O recenseamento da população angolana – pela primeira vez desde a independência do país, em 1975 – como pano de fundo desta crónica do autor, a propósito do que pode resultar a troca de duas palavras idênticas apenas na sua homofonia.
O processo de cadastro da população e das suas habitações [em Angola] aconteceu em Maio, mas até agora, apesar de toda a divulgação sobre o assunto, muitos ainda não perceberam, de concreto, as razões por que os inquiridores andaram a deambular por todos os cantos de Angola.
Para muitos, os ‘inquiriquês’, como também são por aqui chamados, andaram de casa em casa a registar as pessoas para, depois de algum tempo, receberem casas, empregos, escolas, enfim.

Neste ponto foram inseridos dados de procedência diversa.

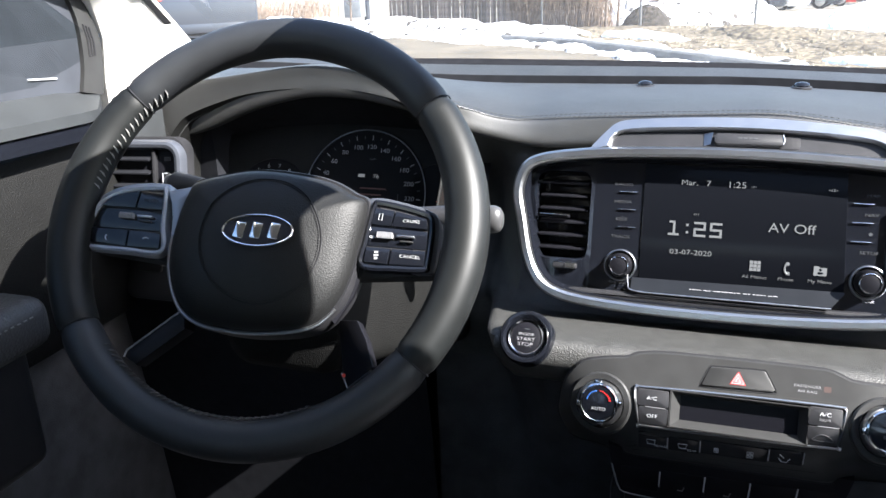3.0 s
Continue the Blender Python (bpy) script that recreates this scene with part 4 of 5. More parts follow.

Em alguns casos, os inquiridores tiveram sérias dificuldades, porque muitas famílias pensavam que se tratava de um processo depois do qual as pessoas seriam desalojadas. Mas era normal esse ‘medo’ e confusão. Com a onda de demolições feitas pelo Governo Provincial de Luanda, em que as pessoas perderam “grandes casas” e “casas grandes”, ninguém mais quis ouvir falar de visitas estranhas.
Ainda assim, segundo o Instituto Nacional de Estatística (INE), grande parte da população foi registada. E o que li num dos nossos semanários, durante uma entrevista a um dos responsáveis do INE, é que «houve êxito durante o processo graças ao bom censo da população que soube comportar-se».
Apesar dos casos de violações transmitidos por alguns órgãos não houve tumulto nem grandes constrangimentos. Mas diga-se, não foi graças ao bom censo das pessoas. Eu não fui recenseado, mas não foi porque eu não tive bom senso.
Durante o censo (da População e da Habitação), muita gente de bom senso ficou em casa à espera que os recenseadores aparecessem. Mas nem aos fins-de-semana apareciam. Isso sim é que foi abusar do bom senso das pessoas que esperavam participar no censo.
Senso e censo são homófonas – palavras que têm a pronúncia igual, mas com grafias e significados diferentes. Senso (do latim sensu) significa compreensão, faculdade de julgar, raciocínio, entendimento. Já Censo (também do latim censu) significa numeração estatística dos indivíduos, empresas, habitações ou de outras características de interesse de um país. É o mesmo que recenseamento. Para um bom censo (=recenseamento) espera-se bom senso (= critério são) das pessoas.
texto publicado no semanário luandense Nova Gazeta, no dia 2 outubro de 2014, na coluna do autor, Professor Ferrão, com o título original «É uma questão de bom 'censo'». Manteve-se a grafia anterior ao Acordo Ortográfico, seguida ainda em Angola.